Costruire e comprendere come nascono le storie guidati da Gianni Rodari
Ho iniziato ad appassionarmi alle storie dei bambini quando sono diventata grande e leggendo i libri per i grandi – romanzi, poesie, saggi che fossero – ho capito che tante di quelle storie dalle quali ero letteralmente ossessionata da piccolina, non avevano nulla da invidiare per genialità, a quelle che, tomi pesanti, riempivano la mia scrivania di più o meno adulta molto appassionata lettrice.
Ecco perché, oggi, mi piacerebbe raccomandarvi la lettura estiva di una delle opere fondanti della Fantastica, quella scienza che di fatto forse non esiste ma dalla quale, in molti, hanno tentato di estrapolare una grammatica, un insieme di regole che ne chiarissero i meccanismi e ne sciogliessero i misteri.
In Italia il contraltare di quel serione di Propp, genio e regolatezza degli studi semiotici sulla storia della costruzione della fiaba, è naturalmente Gianni Rodari.
Quasi tutti abbiamo letto Gianni Rodari da bambini, su quei libri ora grandi ora piccini, tutti illustrati da quel genio che – prima non lo sapevamo, ora sì – è stato Bruno Munari. Abbiamo tutti giocato a costruire le storie come faceva lui, abbiamo imparato da lui, dalla voce dei nostri genitori/zii/fratelli/nonni, che la guerra era brutta e la pace invece bella, che le lettere sono un gioco bellissimo perché formano le parole se le metti vicine e poi loro fanno le frasi e le fanno come vogliamo noi.
Gianni Rodari è stato un maestro capace di entrare a casa di tanti e di insegnare a tanti quale fosse il giusto modo di giocare, di toccare, di osservare.
Impossibile dunque che di tutta questa Fantastica messa in pratica – perchè il bello di questa scienza è che inizia dal fare e finisce nel dire – non fosse stata scritta una teoria, spunto generale di partenza e ispirazione per quando sei adulto, la fantasia forse è meno libera e di teoria c’è più bisogno.

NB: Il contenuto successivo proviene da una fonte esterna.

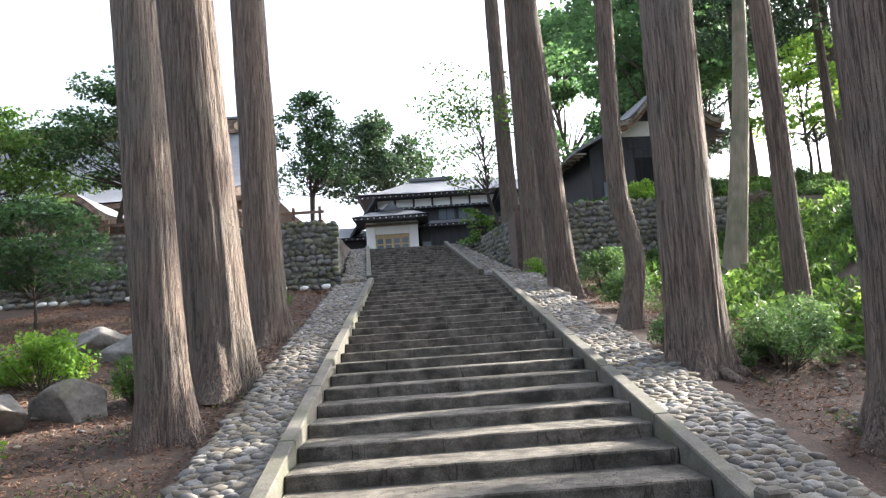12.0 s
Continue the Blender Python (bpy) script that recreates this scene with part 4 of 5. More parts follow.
def leafy(x, y, h, spread, seed, leaf, n=2600, size=0.15, base=None, d=0.2, clear=0.35, lean=0.0, label="maple with layered green leaves", flat=0.38, stems=1, clumps=26, name="maple_tree", group="", twig=0.8):
    z0 = (land(x, y) if base is None else base) - 0.08
    rg = np.random.default_rng(seed)
    t = thing(name, label, "tree", pose(x, y, z0), group)
    bm, limbs = bmesh.new(), bmesh.new()
    C, R = [], []
    for s in range(stems):
        a0 = rg.uniform(0, 6.28)
        off = Vector((math.cos(a0), math.sin(a0), 0)) * (0.12 * spread if stems > 1 else 0.0)
        knee = Vector((lean * 0.4, 0, clear * h)) + off
        tube(bm, [Vector((0, 0, 0)) + off * 0.15, knee * 0.5 + Vector((rg.normal() * 0.06, 0, 0)), knee], [d / 2, d * 0.42, d * 0.34], 9)
        peak = Vector((lean, rg.normal() * 0.05 * spread, h * 0.93)) + off
        bow = knee.lerp(peak, 0.5) + Vector((rg.normal() * 0.05 * h, rg.normal() * 0.04 * h, 0))
        tube(bm, [knee - Vector((0, 0, 0.02)), bow, peak], [d * 0.34, d * 0.2, 0.012], 7)
        for k in range(clumps // stems):
            a = rg.uniform(0, 6.28)
            rr = spread * 0.5 * math.sqrt(rg.uniform(0.05, 1.0))
            f = rg.uniform(0.0, 1.0)
            zz = h * (clear + (1 - clear) * (0.12 + 0.88 * f))
            keep = math.sqrt(max(0.08, 1 - (f * 0.95) ** 2))
            tip = Vector((lean * zz / h + rr * keep * math.cos(a), rr * keep * math.sin(a), zz)) + off
            g = max(0.0, f - 0.30) * 0.95
            root = knee.lerp(bow, g * 2) if g < 0.5 else bow.lerp(peak, g * 2 - 1)
            mid = root.lerp(tip, 0.5) + Vector((rg.normal() * 0.05 * spread, rg.normal() * 0.05 * spread, -0.02 * h * twig))
            tube(limbs, [root, mid, tip], [d * 0.16 * (1 - 0.5 * g), d * 0.09, 0.006], 5)
            C.append(tip)
            R.append(spread * rg.uniform(0.11, 0.2))
    part("trunk", bm, M_BARK_DARK, t)
    tagged(part("limb", limbs, M_BARK_DARK, t), kind="stuff")
    pts = blob_points(rg, C, R, n, flat)
    part_mesh("crown", quads_mesh("crown", leaf_quads(rg, pts, size, 0.15, 0.55, 0.75)), leaf, t)
    return t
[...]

La Grammatica della fantasia si presenta come una vera e propria grammatica, divisa in piccoli capitoli tutti dedicati a piccoli giochi, o meglio, a piccoli modi di giocare, di procedere, di invertire e stravolgere, nel costruire una storia.
Il binomio fantastico, il prefisso arbitrario, l’errore creativo: ecco alcuni modi e alcuni spunti di riflessione o punti di partenza che Rodari ci illustra appellandosi alla sua enorme esperienza come maestro nelle scuole e negli asili, come artista, come avido lettore e, non di meno, come padre.
Marionette, burattini, Pierino, cappuccetto giallo si alternano sì, all’analisi della befana, ma anche alla storia di Rodari e delle sue letture, da Dostoevskij a Leopardi, passando per Propp – ovvio – e per i Frammenti di Novalis.
Un grande padre e maestro, coltissimo, appartenente a un tempo lontano, capace di definire da solo i modi di un’Italia che non può non mancare, Rodari associa con la serenità del genio e dell’artista, poeti laureati e il gatto con gli stivali, riconoscedone senza remore gli evidenti concetti in comune.
La magia è che durante la lettura più volte vi potrà accadere di avere voglia di prendere un foglio bianco e provare a tornare bambini.